SAE 30 oil is only rated for warmer viscosity; when the temperature drops below 32°F, this oil will have a harder time flowing through the engine parts. Commonly applicable to older engines, you must change engine oil to lighter grades when cold temperatures set in.
However, modern lawn mower engines are now designed to use multi-grade oils like 10W30 that offer protection from temperature swings. For this reason, you need to use 10W30 oil if operating in cold or hot conditions.
Additionally, this lubricant will offer the following benefits:
- Reduced oil consumption in your engine
- Greater fuel efficiency and use
- Better sludge control in the engine
- Reduced wear and tear of engine parts
- Adequate protection against rust and corrosion
- Smooth and noiseless operation due to greater viscosity
Is 10W-30 a Synthetic Oil?
10W-30 oil comes in conventional, synthetic, and synthetic blend variants. Naturally, 10W-30 synthetic motor oil outperforms all other variants at normal operating temperatures. However, this synthetic motor oil is expensive compared to other varieties.
Conventional motor oil is cheaper than other variants but breaks down faster and becomes unstable at higher temperatures. Synthetic blend 10W-30, on the other hand, shares similar properties with synthetic variety, but it’s slightly less expensive.
More importantly, do not use low-quality oils in your lawnmower, as they can easily damage or weaken your engine. When buying engine oil, always pay attention to the API (American Petroleum Institute) seal, which acts as proof of quality.

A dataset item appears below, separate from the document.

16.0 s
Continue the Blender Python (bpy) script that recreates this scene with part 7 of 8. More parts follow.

Which Oil Can I Use Instead of 10W-30?
There are several types of oil working under different climates. Instead of 10W-30, you can choose one among the following motor oils to use in your lawn mower:
- SAE 30: Engineered for warmer temperatures. It is the most common oil for small engines.
- Synthetic SAE 5W-30: Best protection at all temperatures, improved starting with less fuel consumption.

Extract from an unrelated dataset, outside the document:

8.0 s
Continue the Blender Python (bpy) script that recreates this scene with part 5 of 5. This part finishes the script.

- SAE 5W-30: Formulated for very cold temperatures.
- Vanguard 15W-50: This applies for varying temperature ranges and/or continuous use, such as commercial lawn cutting.

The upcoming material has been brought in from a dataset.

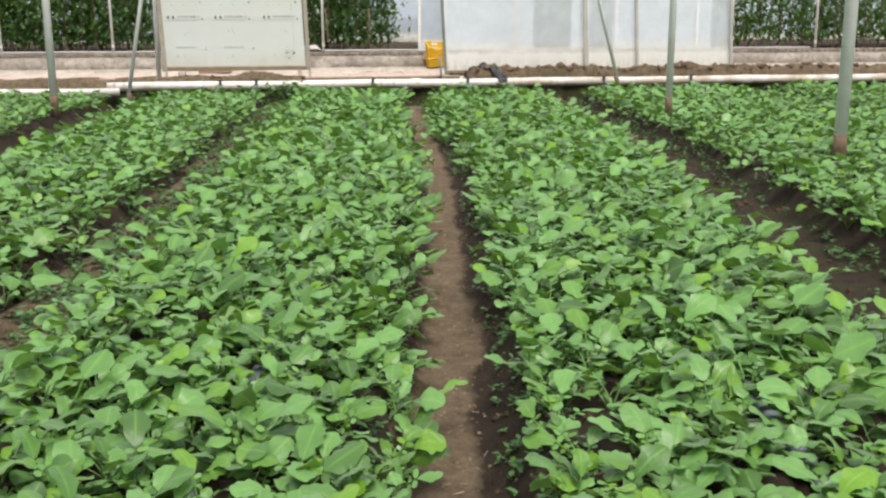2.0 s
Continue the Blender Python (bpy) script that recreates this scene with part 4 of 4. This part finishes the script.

Why you should check and change your lawn mower oil
You should always check and change your lawn mower engine oil. By now, you know how important oil is to the life of any combustion engine. Oil usually acts as a lubricant and, simultaneously, as a coolant. Without refreshing the oil, the life and performance of your engine will decrease.
Engine oil should be replaced at least once every season – spring or summer or after every 50 hours of use. And for a new lawn mower engine, you’ll need to change the oil after the first five hours of running. Use the recommended oil by the mower manufacturer.
With time, engine oil breaks down and, at the same time, becomes very dirty. This makes it lose its cooling and protection abilities. In this state, failure to change the oil will significantly damage your engine.
How to check your oil level?
It’s also risky running a lawn mower without enough oil. When changing the oil, you must ensure it gets to the right level. This is simply done using the provided dipstick. To check your lawn mower oil level:
- Park the lawn mower on a flat surface, turn off the engine and disconnect the spark plug cable to prevent the engine from accidentally starting.
- Remove the dipstick cap, apply some pressure and twist counterclockwise to remove the dipstick.
- Once you’ve removed the dipstick, wipe it with a clean rag before reinstalling it so that the reading will be accurate.
- When reinstalling the dipstick, ensure the teeth on the cap match the grooves on the dipstick tube.
- Reinstall the dipstick by applying some pressure and twisting clockwise to fit the dipstick cap.
- Remove the cap and view the oil level towards the dipstick blade’s bottom.
- The oil level should be between full and add marks on the dipstick.
- If the oil level is low, pour a few ounces at a time to avoid overfilling and allow enough time to settle before rechecking the oil level.
Lawnmowers come in different oil needs based on engine sizes and climatic conditions. Your owner’s manual will likely specify the oil type, but 10W30 oil can be used in any 4-stroke lawn mower engine. This is the right lubricant for mowing in hot or cold regions.